Gazeteci Mustafa Balbay da şu şekilde konuştu:
“Özgürlük mücadelesinin en önünde yer alma sorumluluğundayız. Merdan Yanardağ, benim 2010 yılında ne yazık ki dava arkadaşımdı. Ergenekon davasında aynı dosyada yargılandık; o da tutuklandı, ben de tutuklandım. Ben daha erken tahliye oldum, onun tutukluluğu ise bir süre daha devam etti. Cezaevindeyken kendisini ziyaret etmiştim.
Merdan, zindandan, baskılardan korkmayan ve yılmayan bir arkadaşımızdır. Eserleri gerçekten de her biri birer ‘şimdiki zaman’ kitabıdır; içinden geçtiğimiz dönemi anlatır. Felsefeden, İslam’ın bugün siyasi amaçlarla kullanılmasına kadar pek çok konuyu ele alır. Daha önce okuduğum Kutsal Kısır Döngü başta olmak üzere kitaplarının tamamı, cesurca, bilgiye ve mantığa dayalı biçimde kaleme alınmıştır.
Asıl suçu da budur, ben böyle değerlendiriyorum. Bu dönemin gidişatına karşı gerçeği haykıran, yanlışa yanlış, doğruya doğru diyen bir kardeşimizdir Merdan Yanardağ. Biz de bu yüzden buradayız.
Ne yazık ki bugün özgürlük arayışları daha da genişlemiştir. Ekrem İmamoğlu, belediye başkanları, Fatih Altaylı, Enver Aysever… Tümü gerçekten bu toplum adına içeride yatmaktadır.”

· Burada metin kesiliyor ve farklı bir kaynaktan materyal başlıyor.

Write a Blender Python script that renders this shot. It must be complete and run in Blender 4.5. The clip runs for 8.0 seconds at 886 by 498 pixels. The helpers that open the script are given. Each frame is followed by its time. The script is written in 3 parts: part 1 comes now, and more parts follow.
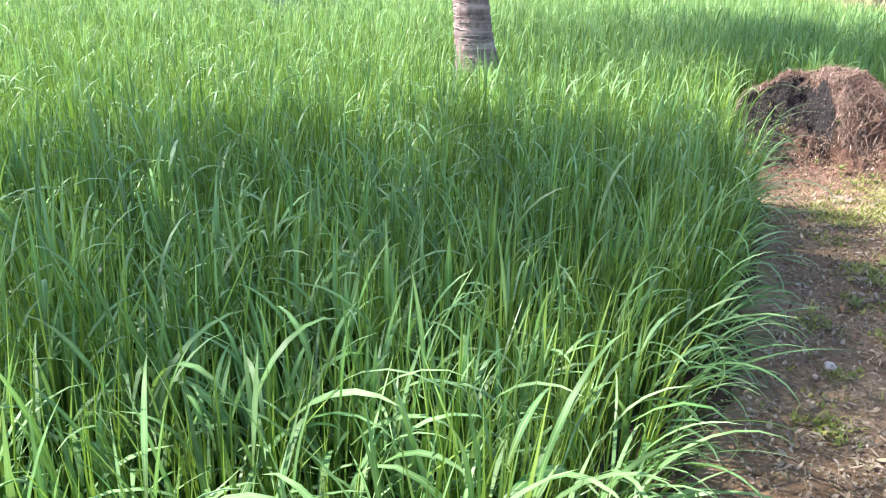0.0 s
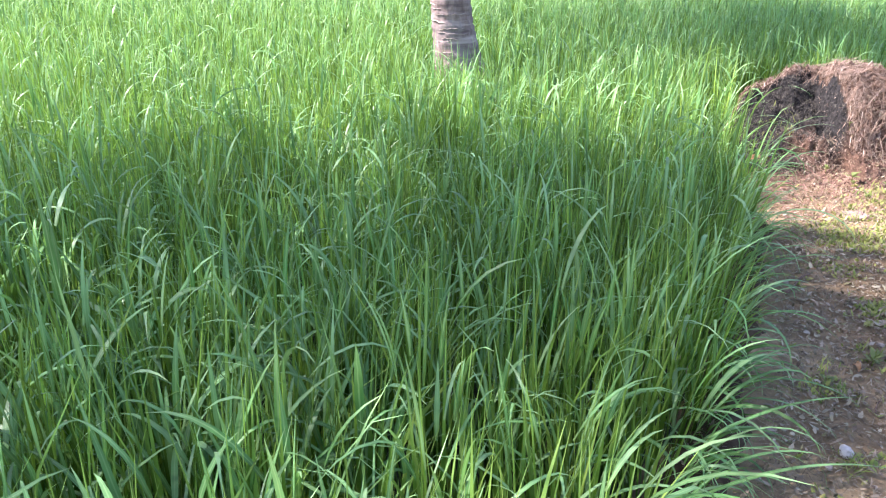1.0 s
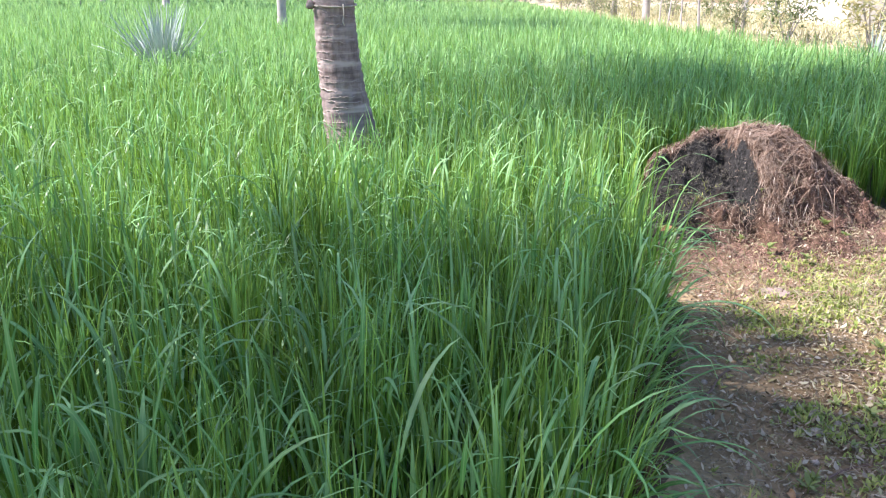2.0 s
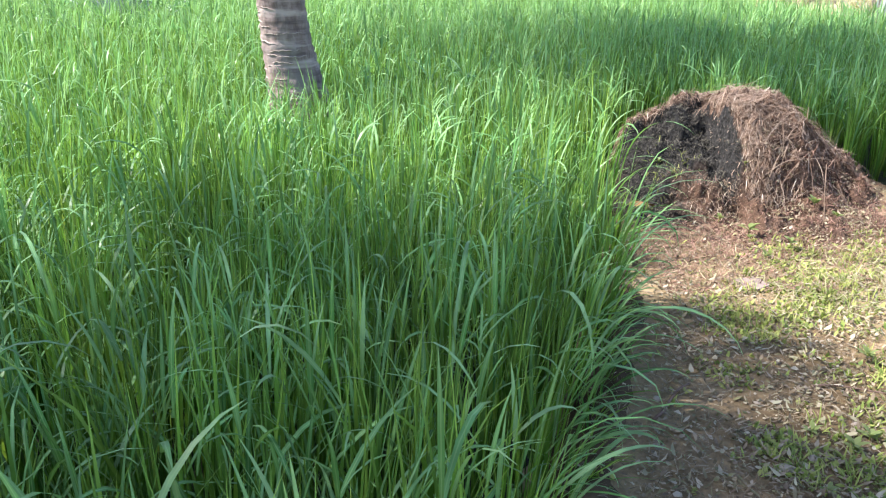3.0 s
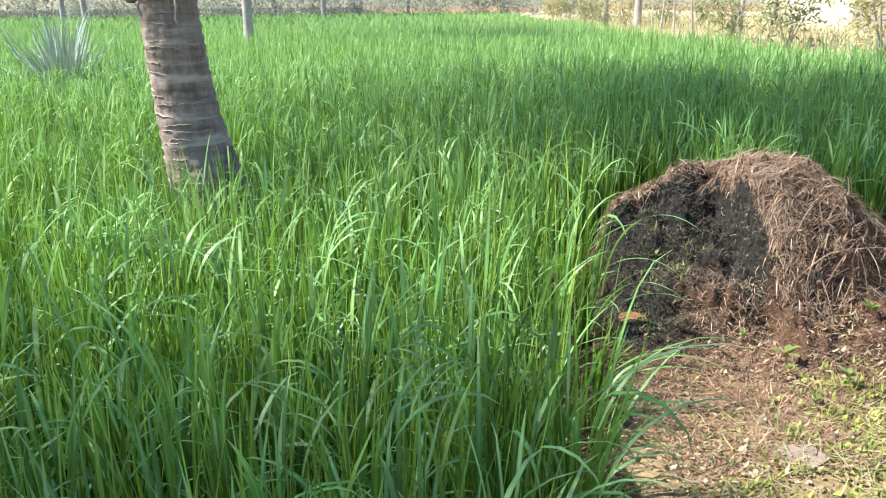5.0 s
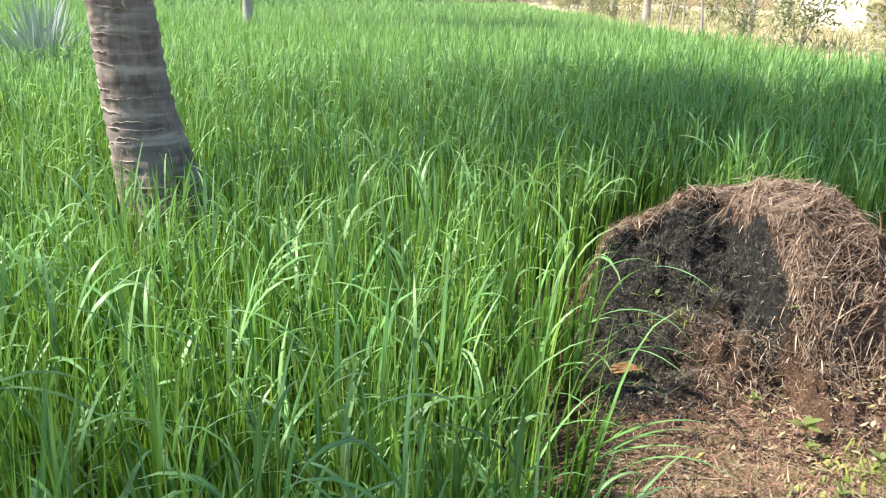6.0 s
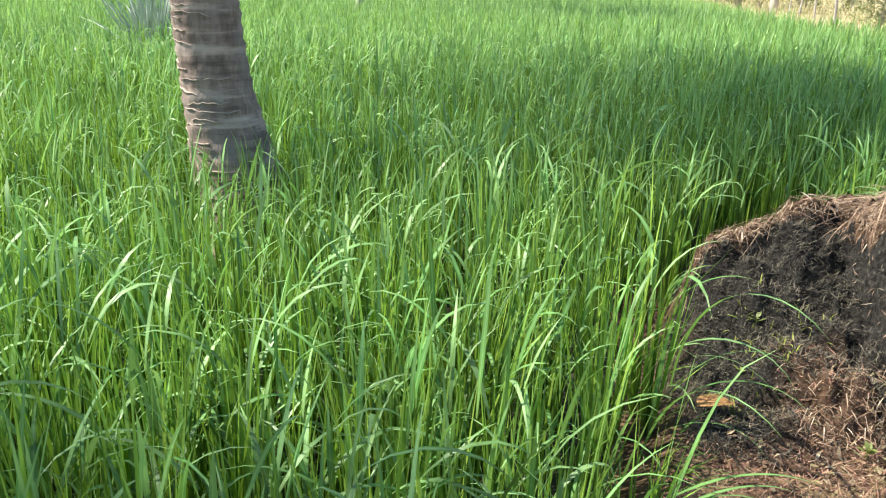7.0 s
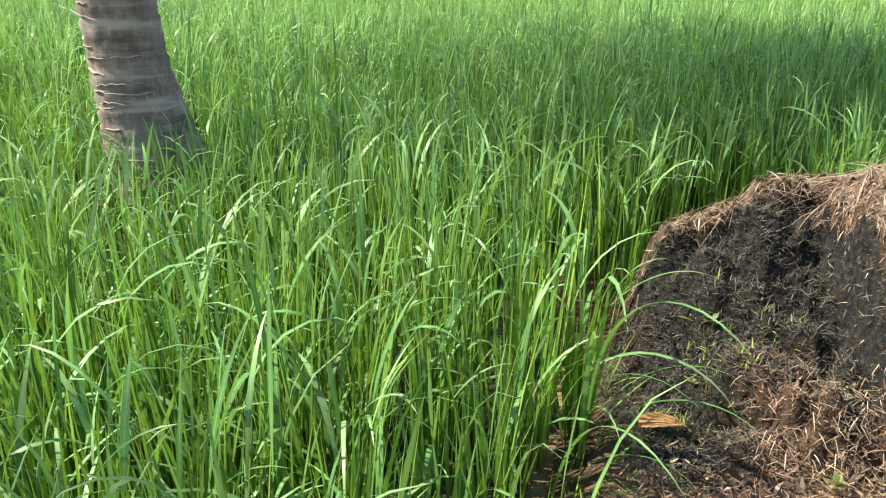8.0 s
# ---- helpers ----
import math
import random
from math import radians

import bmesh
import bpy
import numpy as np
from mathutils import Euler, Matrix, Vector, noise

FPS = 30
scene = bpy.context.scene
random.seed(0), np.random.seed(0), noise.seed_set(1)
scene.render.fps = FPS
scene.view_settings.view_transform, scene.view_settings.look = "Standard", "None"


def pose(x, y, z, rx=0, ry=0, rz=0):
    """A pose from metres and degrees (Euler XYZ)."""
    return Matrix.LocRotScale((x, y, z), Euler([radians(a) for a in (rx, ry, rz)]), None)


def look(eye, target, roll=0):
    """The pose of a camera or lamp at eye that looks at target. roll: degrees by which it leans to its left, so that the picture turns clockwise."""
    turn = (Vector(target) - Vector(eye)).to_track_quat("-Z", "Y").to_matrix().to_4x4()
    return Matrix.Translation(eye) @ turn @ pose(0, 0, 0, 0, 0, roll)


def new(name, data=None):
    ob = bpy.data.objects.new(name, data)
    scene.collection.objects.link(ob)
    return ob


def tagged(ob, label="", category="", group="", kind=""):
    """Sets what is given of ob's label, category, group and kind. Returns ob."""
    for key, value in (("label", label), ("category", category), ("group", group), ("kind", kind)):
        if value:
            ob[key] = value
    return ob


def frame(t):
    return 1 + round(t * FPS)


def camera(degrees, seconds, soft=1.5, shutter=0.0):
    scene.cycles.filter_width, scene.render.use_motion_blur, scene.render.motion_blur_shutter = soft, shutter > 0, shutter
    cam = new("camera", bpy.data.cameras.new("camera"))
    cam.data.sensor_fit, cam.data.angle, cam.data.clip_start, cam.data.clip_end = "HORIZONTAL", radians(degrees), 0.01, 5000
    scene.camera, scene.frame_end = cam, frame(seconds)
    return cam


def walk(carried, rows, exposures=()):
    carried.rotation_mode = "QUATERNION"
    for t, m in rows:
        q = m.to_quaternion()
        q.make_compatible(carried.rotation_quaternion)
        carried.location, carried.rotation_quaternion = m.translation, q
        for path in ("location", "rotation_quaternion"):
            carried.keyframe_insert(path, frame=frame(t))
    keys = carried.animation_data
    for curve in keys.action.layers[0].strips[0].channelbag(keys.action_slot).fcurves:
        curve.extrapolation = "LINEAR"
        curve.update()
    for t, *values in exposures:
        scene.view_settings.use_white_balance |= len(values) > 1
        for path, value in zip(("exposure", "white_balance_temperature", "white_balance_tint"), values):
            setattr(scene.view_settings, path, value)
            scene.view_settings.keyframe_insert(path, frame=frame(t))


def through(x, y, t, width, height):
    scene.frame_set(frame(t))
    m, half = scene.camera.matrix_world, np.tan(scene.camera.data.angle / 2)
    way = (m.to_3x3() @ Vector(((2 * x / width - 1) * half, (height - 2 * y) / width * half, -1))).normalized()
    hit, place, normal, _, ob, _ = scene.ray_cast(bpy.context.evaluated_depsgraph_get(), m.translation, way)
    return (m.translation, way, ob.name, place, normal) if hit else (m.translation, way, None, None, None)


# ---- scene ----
cam = camera(58.6, 8.0, soft=1.2)
PATH = [
    (0, (-0.043, -0.067, 1.299), (0.017, 1.801, 0.587), 1.7),
    (0.5, (0.039, 0.172, 1.364), (0.106, 2.012, 0.583), 0.5),
    (1, (0.157, 0.441, 1.379), (0.206, 2.289, 0.614), 0.9),
    (1.5, (0.303, 0.675, 1.359), (0.484, 2.544, 0.67), 0.9),
    (2, (0.43, 0.956, 1.354), (0.648, 2.844, 0.731), 0.5),
    (2.2, (0.488, 1.046, 1.345), (0.761, 2.92, 0.705), 1.1),
    (3.3, (0.84, 1.572, 1.253), (1.02, 3.426, 0.526), 0.5),
    (3.5, (0.863, 1.673, 1.239), (1.065, 3.53, 0.523), -1.6),
    (4, (0.94, 1.973, 1.212), (1.253, 3.845, 0.582), -1.0),
    (4.5, (1.049, 2.24, 1.224), (1.304, 4.128, 0.614), -2.7),
    (4.7, (1.116, 2.332, 1.198), (1.335, 4.231, 0.612), -1.2),
    (5.8, (1.333, 2.802, 1.219), (1.54, 4.694, 0.602), 0.2),
    (6, (1.357, 2.893, 1.225), (1.57, 4.782, 0.606), 1.4),
    (6.5, (1.405, 2.995, 1.237), (1.57, 4.88, 0.589), 0.8),
    (7, (1.483, 3.133, 1.2), (1.435, 5.022, 0.543), 1.8),
    (7.5, (1.697, 3.346, 1.129), (1.594, 5.229, 0.462), 2.4),
    (8, (1.783, 3.487, 1.113), (1.692, 5.362, 0.422), 0.4),
]
walk(cam, [(t, look(eye, target, roll)) for t, eye, target, roll in PATH],
     [(0, 1.64, 6200, 28), (0.5, 1.74, 6050, 31), (1, 1.87, 6050, 32), (1.5, 1.79, 5950, 31), (2.2, 1.40, 6000, 22), (3.5, 1.53, 6150, 17), (4.5, 1.34, 6400, 12), (6, 1.18, 6550, 12), (8, 1.16, 6950, 9)])

# ---- sky, sun, exposure ----
SUN_FROM = Vector((-1.0, 0.08, 0)).normalized()
SUN_EL = radians(50)
world = bpy.data.worlds.new("sky")
scene.world = world
world.use_nodes = True
wn = world.node_tree.nodes
sky = wn.new("ShaderNodeTexSky")
sky.sky_type, sky.sun_disc = "NISHITA", False
sky.sun_elevation = SUN_EL
sky.sun_rotation = math.atan2(SUN_FROM.x, SUN_FROM.y)
world.node_tree.links.new(sky.outputs[0], wn["Background"].inputs[0])
wn["Background"].inputs[1].default_value = 0.113
sun = new("sun", bpy.data.lights.new("sun", "SUN"))
sun.data.energy, sun.data.angle, sun.data.color = 4.9, radians(0.6), (1.0, 0.94, 0.84)
sun_to = Vector((SUN_FROM.x * math.cos(SUN_EL), SUN_FROM.y * math.cos(SUN_EL), math.sin(SUN_EL)))
sun.matrix_world = look(sun_to * 40, (0, 0, 0))


# ---- materials ----
def material(name, rough=0.8, spec=0.3):
    m = bpy.data.materials.new(name)
    m.use_nodes = True
    nt = m.node_tree
    b = nt.nodes["Principled BSDF"]
    b.inputs["Roughness"].default_value = rough
    b.inputs["Specular IOR Level"].default_value = spec
    return m, nt, b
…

“Her koşulda mutlak dayanışma diyoruz”
CHP Ankara Milletvekili Umut Akdoğan ise “Her koşulda mutlak dayanışma diyoruz. Bugün cezaevinde olan arkadaşımız Buğra GökCe adına kitapları imzalıyoruz. Bu iki açıdan çok önemli, yurttaşlarımızın okumaya duyduğu özlem ve Silivri’deki arkadaşlarımızla dayanışma göstermeleri…” dedi.